◆ Problem details ◆
Leave out any pictures and transcribe all other data below exactly.

◆ Collected data ◆
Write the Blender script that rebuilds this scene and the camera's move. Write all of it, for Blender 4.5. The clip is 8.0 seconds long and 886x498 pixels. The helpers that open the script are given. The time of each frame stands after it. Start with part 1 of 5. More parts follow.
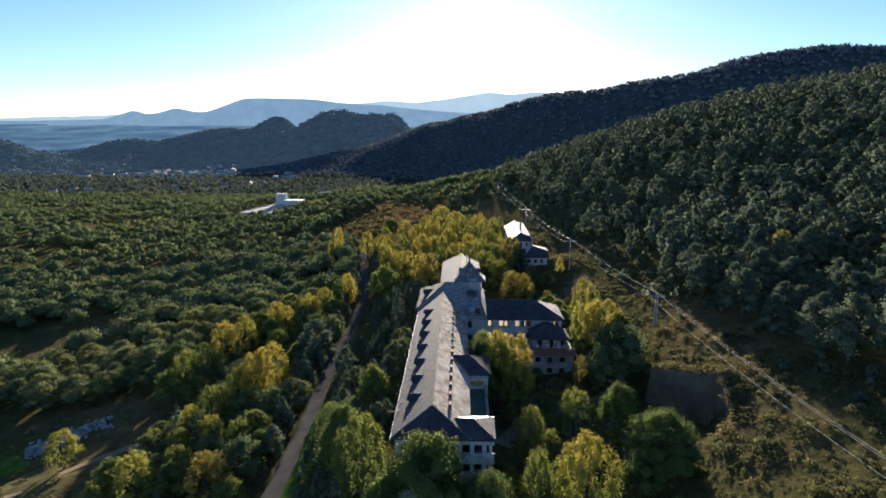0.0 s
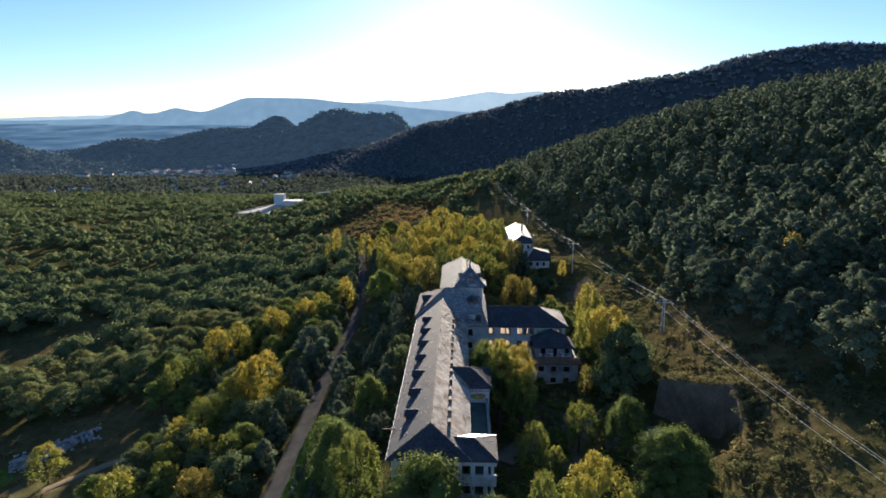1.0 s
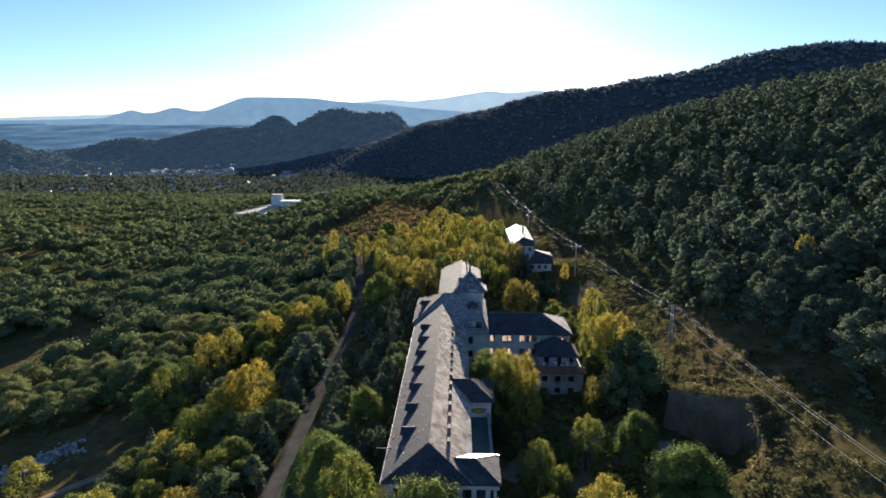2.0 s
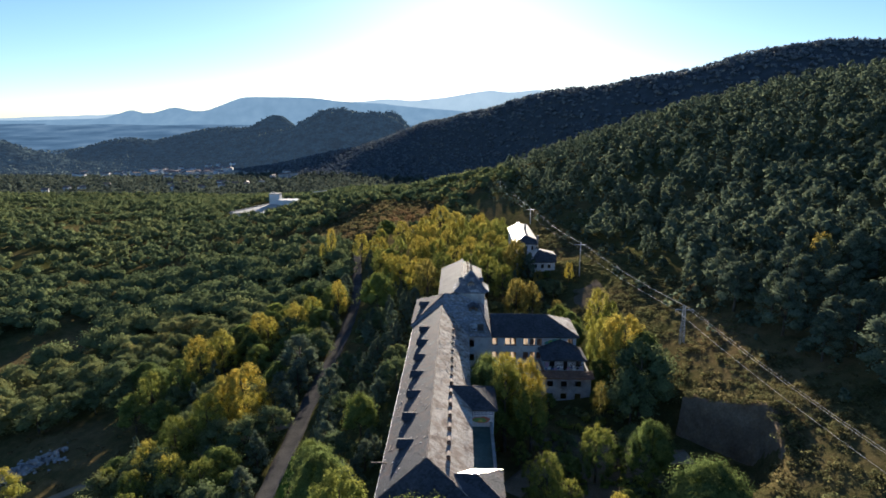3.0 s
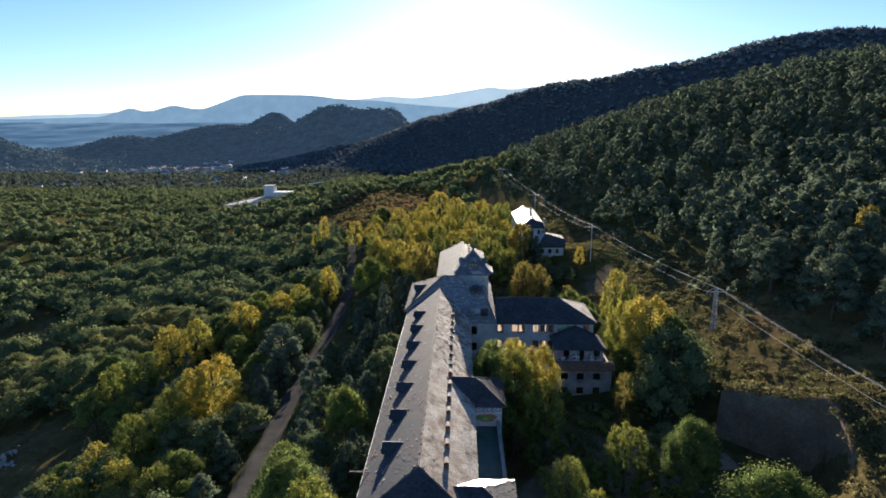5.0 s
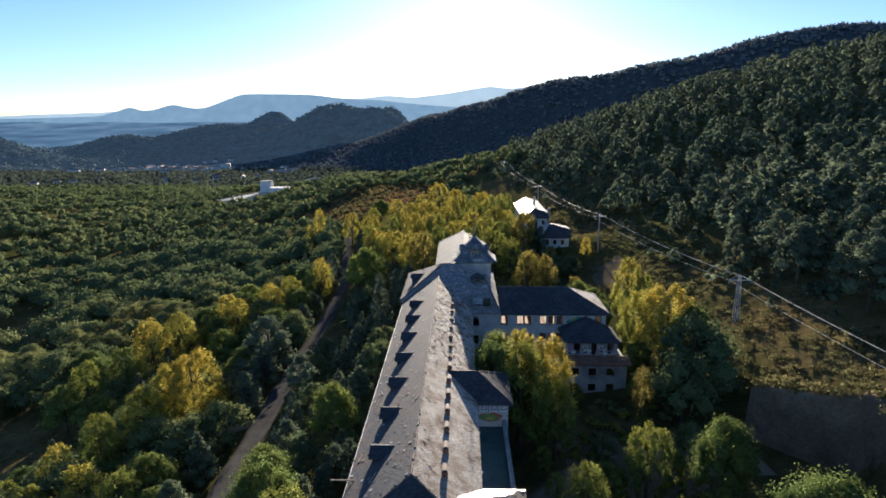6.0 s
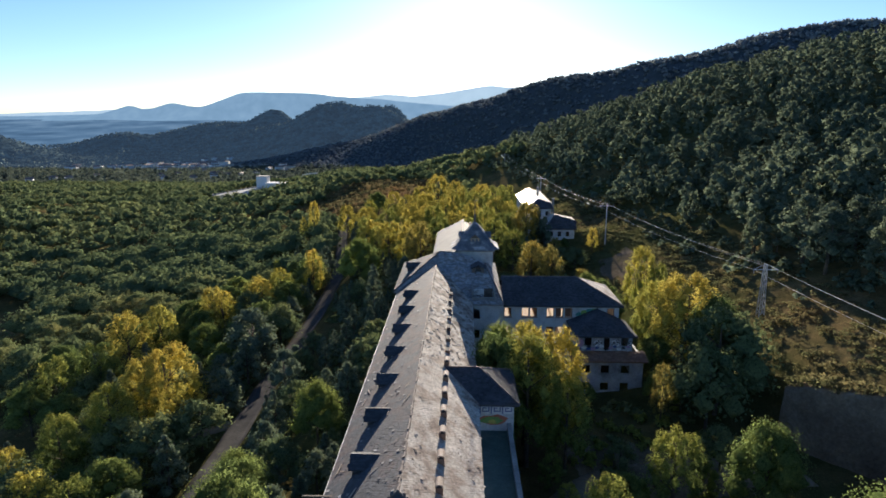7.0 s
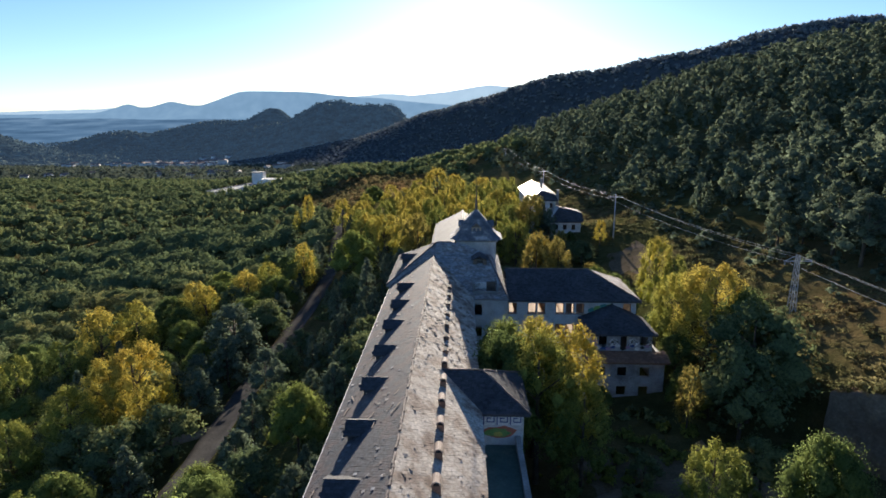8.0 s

◆ Exercise solution ◆
Write the Blender script that rebuilds this scene and the camera's move. Write all of it, for Blender 4.5. The clip is 8.0 seconds long and 886x498 pixels. The helpers that open the script are given. The time of each frame stands after it. Start with part 1 of 5. More parts follow.
0.0 s
1.0 s
2.0 s
3.0 s
5.0 s
6.0 s
7.0 s
8.0 s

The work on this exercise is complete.